--- START Data block ---

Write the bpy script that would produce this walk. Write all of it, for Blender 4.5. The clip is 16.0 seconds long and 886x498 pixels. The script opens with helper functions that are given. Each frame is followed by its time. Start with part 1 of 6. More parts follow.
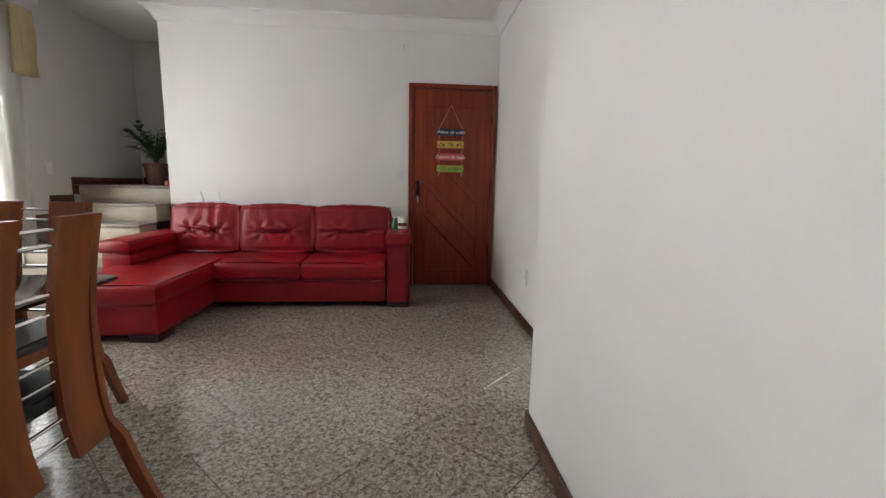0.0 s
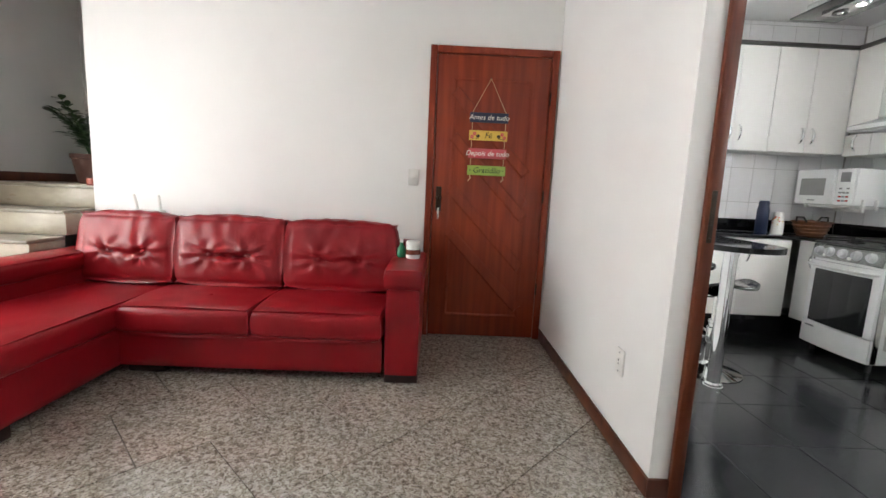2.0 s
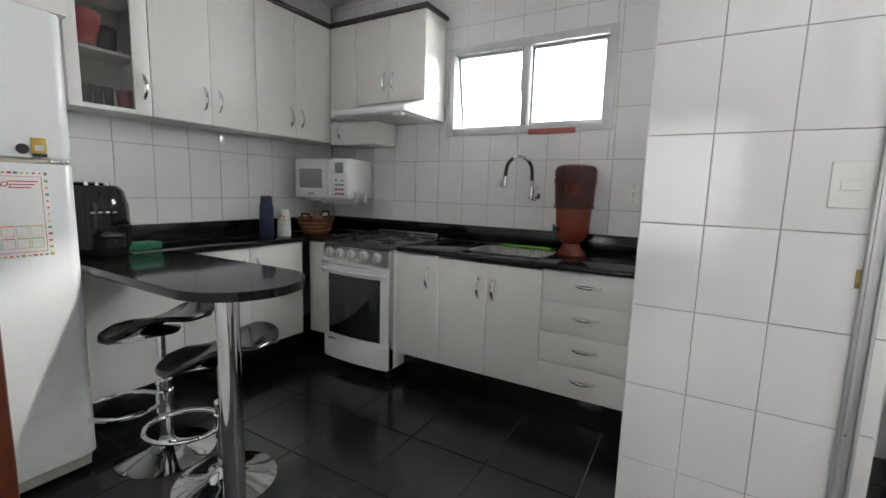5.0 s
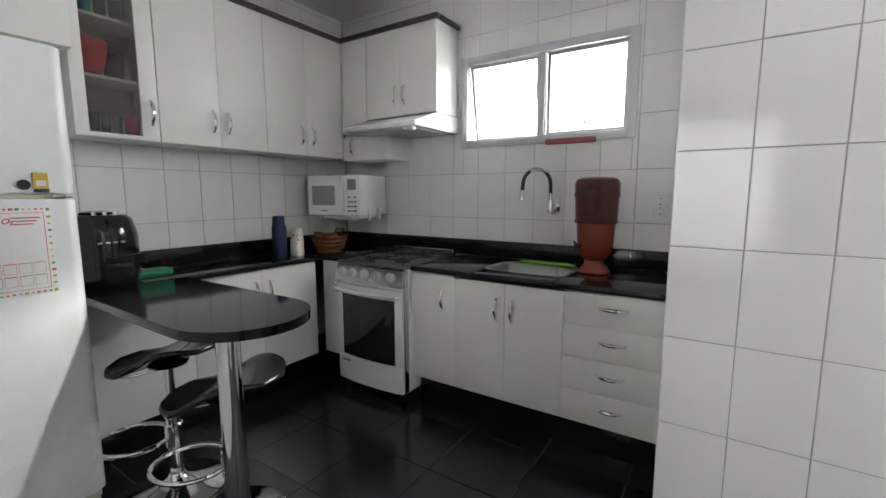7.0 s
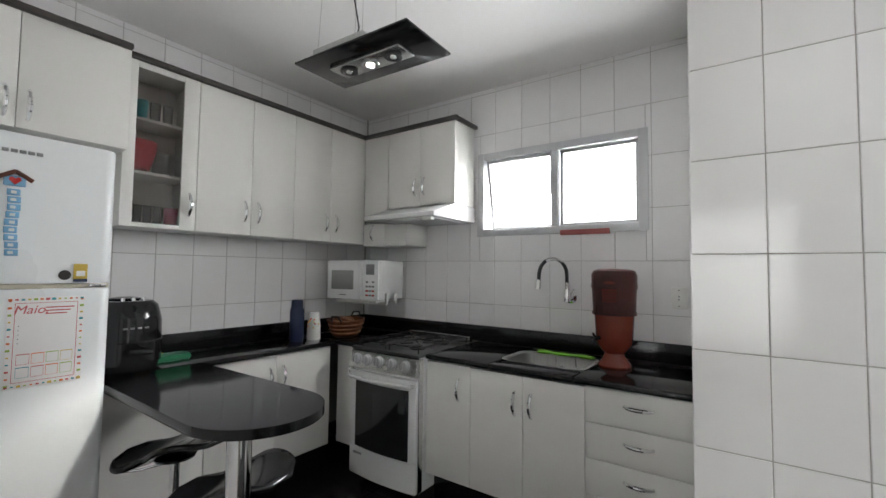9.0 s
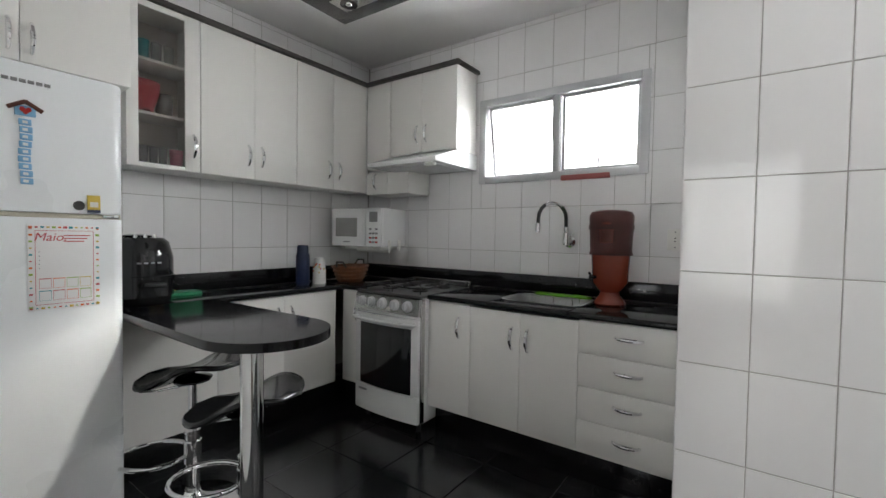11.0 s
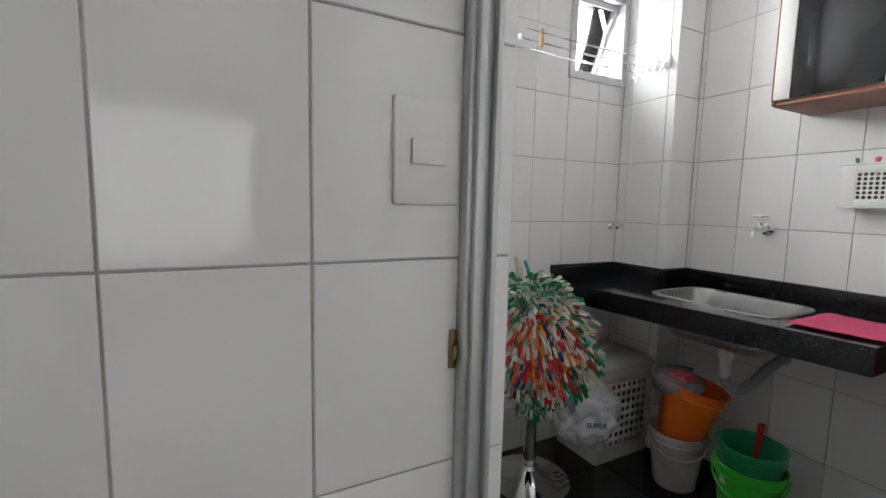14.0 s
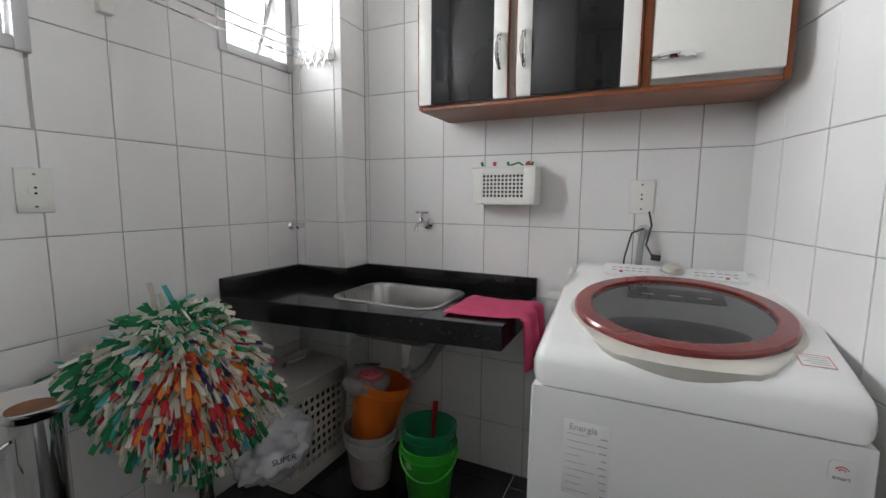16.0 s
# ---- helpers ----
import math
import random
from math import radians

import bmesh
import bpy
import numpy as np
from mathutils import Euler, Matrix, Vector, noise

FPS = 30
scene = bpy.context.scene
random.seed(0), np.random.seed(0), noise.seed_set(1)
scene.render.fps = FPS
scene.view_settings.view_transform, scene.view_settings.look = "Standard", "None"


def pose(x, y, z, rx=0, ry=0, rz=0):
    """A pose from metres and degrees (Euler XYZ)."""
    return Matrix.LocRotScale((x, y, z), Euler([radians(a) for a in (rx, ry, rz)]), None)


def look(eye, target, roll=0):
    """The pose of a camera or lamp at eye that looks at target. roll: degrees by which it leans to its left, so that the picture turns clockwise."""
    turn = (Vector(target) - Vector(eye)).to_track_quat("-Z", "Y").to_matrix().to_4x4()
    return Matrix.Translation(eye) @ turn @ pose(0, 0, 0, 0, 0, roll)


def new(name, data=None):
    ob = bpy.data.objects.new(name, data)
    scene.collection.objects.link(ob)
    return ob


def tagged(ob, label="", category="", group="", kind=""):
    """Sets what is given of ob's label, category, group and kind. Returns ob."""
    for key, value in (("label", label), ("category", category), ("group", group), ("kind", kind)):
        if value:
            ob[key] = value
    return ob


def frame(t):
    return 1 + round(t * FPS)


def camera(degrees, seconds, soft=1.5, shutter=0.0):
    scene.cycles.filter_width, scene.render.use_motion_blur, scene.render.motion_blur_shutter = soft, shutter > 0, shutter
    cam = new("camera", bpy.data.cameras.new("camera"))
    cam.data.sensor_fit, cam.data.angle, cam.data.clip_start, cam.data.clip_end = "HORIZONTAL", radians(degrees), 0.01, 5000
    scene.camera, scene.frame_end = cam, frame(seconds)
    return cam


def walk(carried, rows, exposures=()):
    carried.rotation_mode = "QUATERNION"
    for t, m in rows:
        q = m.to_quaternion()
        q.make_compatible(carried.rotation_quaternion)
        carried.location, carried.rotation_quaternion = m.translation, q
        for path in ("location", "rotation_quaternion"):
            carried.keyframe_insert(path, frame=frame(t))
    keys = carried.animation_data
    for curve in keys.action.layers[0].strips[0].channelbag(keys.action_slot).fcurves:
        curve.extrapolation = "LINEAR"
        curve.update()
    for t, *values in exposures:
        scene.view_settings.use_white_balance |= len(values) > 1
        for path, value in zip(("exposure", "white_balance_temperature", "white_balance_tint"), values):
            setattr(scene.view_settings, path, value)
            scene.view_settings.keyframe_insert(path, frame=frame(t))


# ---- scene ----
cam = camera(92.0, 16.0)
PATH = [
    (0, (0.191, 0.506, 1.11), (0.339, 2.478, 0.809), 1.1),
    (0.5, (0.197, 0.789, 1.122), (0.229, 2.766, 0.819), 0.9),
    (1, (0.222, 1.155, 1.14), (0.278, 3.133, 0.845), 2.1),
    (1.5, (0.213, 1.543, 1.139), (0.262, 3.523, 0.857), 2.6),
    (2, (0.241, 1.918, 1.125), (0.28, 3.898, 0.846), 2.6),
    (2.5, (0.318, 2.269, 1.163), (0.382, 4.246, 0.869), 2.2),
    (2.7, (0.374, 2.398, 1.156), (0.578, 4.368, 0.878), 2.3),
    (3, (0.454, 2.559, 1.178), (1.001, 4.462, 0.89), 2.6),
    (3.5, (0.699, 2.778, 1.209), (1.772, 4.44, 0.915), 2.1),
    (4, (0.878, 2.929, 1.195), (2.347, 4.256, 0.911), 1.8),
    (4.2, (0.973, 2.96, 1.204), (2.534, 4.177, 0.921), 1.5),
    (4.5, (1.087, 2.999, 1.193), (2.763, 4.056, 0.921), 1.9),
    (4.7, (1.115, 3.021, 1.202), (2.825, 4.022, 0.929), 1.7),
    (6.8, (1.227, 3.1, 1.271), (2.915, 4.14, 1.011), 0.0),
    (7, (1.251, 3.075, 1.289), (2.911, 4.161, 1.035), -0.0),
    (7.5, (1.247, 3.072, 1.34), (2.888, 4.192, 1.109), 0.3),
    (8, (1.247, 3.071, 1.382), (2.892, 4.206, 1.296), 0.3),
    (8.2, (1.242, 3.074, 1.389), (2.887, 4.212, 1.366), 0.4),
    (10.3, (1.207, 3.049, 1.266), (2.833, 4.205, 1.405), 0.9),
    (10.5, (1.202, 3.04, 1.257), (2.828, 4.202, 1.337), 0.8),
    (11, (1.194, 3.025, 1.23), (2.816, 4.193, 1.166), 0.9),
    (11.5, (1.235, 3.039, 1.229), (2.849, 4.209, 1.071), 0.8),
    (12, (1.35, 3.103, 1.233), (3.006, 4.209, 1.048), 0.9),
    (12.5, (1.562, 3.126, 1.226), (3.396, 3.901, 1.036), 1.3),
    (13, (1.817, 3.095, 1.239), (3.778, 3.436, 1.038), 0.9),
    (13.2, (1.921, 3.077, 1.234), (3.906, 3.199, 1.025), 0.7),
    (13.5, (2.063, 3.035, 1.222), (4.035, 2.759, 1.03), 0.6),
    (14, (2.249, 2.914, 1.2), (4.012, 1.993, 0.991), 1.3),
    (14.5, (2.33, 2.769, 1.227), (3.767, 1.396, 1.0), 0.7),
    (15, (2.376, 2.69, 1.233), (3.476, 1.037, 0.995), 0.7),
    (15.5, (2.346, 2.651, 1.243), (3.255, 0.886, 1.001), 0.7),
    (16, (2.306, 2.633, 1.25), (3.152, 0.838, 1.007), 0.4),
]
walk(cam, [(t, look(eye, target, roll)) for t, eye, target, roll in PATH], exposures=[(0.0, 0.05), (0.5, -0.1), (1.0, 0.25), (1.5, 0.65), (2.5, 0.95), (3.0, 0.5), (3.5, 0.3), (4.5, -0.05), (8.0, -0.15), (11.0, -0.15), (12.0, -0.2), (12.7, -0.3), (13.5, -1.1), (14.5, -0.35), (15.0, -0.5), (16.0, -0.95)])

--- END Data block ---

Among the lines of the data, identify those with the word "radians". Copy each of them.

from math import radians
    return Matrix.LocRotScale((x, y, z), Euler([radians(a) for a in (rx, ry, rz)]), None)
    cam.data.sensor_fit, cam.data.angle, cam.data.clip_start, cam.data.clip_end = "HORIZONTAL", radians(degrees), 0.01, 5000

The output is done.